The price of beer, wine, and liquor in Massachusetts would increase, but unpopular restrictions on the sale of alcohol would go away, under a radical proposed overhaul of the state’s byzantine booze laws that’s expected to be unveiled by a government-appointed task force Thursday.
The proposals include increasing the state’s excise taxes on beer, wine, and liquor by about 50 percent and banning discounts for package stores and bars for buying bulk quantities from wholesalers.
If the measures are enacted, the companies could pass some or all of the new costs onto drinkers, while the state would reap tens of millions of dollars in additional revenue.
But the task force also recommends relaxing rules that annoy shoppers and businesses alike, saying that the state should abolish the limit on the number of alcohol licenses grocery store chains can hold, allow bars to accept out-of-state photo IDs, and permit brew pubs to sell beer through other retailers.

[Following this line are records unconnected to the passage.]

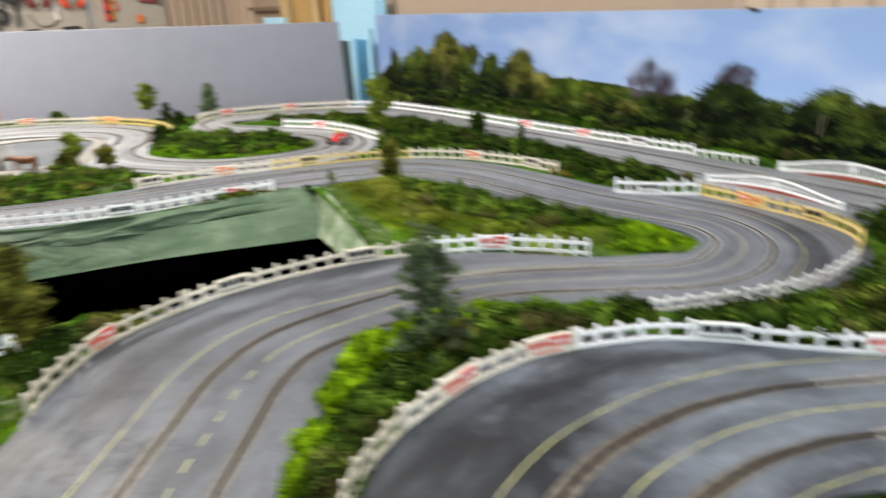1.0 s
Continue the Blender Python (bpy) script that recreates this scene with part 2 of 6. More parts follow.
m, nt, p, vec, uv = start_material("turf", 0.95, 0, 0.02)
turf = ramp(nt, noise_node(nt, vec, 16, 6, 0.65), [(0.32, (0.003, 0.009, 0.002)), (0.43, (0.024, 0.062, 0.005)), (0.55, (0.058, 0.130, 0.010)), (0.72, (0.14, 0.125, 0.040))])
pale = ramp(nt, noise_node(nt, vec, 7, 5, 0.6), [(0.56, (0, 0, 0)), (0.70, (1, 1, 1))])
nt.links.new(mixed(nt, mixed(nt, 0.55, (0, 0, 0), pale), turf, (0.20, 0.23, 0.12)), p.inputs["Base Color"])
nt.links.new(bumped(nt, noise_node(nt, vec, 120, 5, 0.7), 0.8, 0.006), p.inputs["Normal"])
M_TURF = m

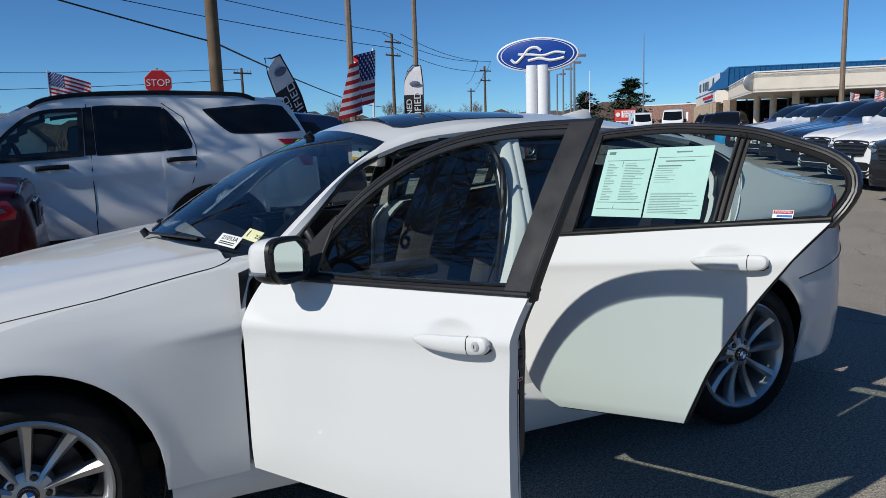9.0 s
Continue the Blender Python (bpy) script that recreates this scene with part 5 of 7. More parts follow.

The group also proposed making it easier for business to obtain all-alcohol licenses while limiting the issuance of beer-and-wine-only permits. That could lead to more establishments that sell hard liquor, rather than just beer and wine.
While most of these measures would need approval from the Legislature, they nonetheless represent the most extensive official rethinking of alcohol rules in Massachusetts since many were put in place at the end of Prohibition in 1933.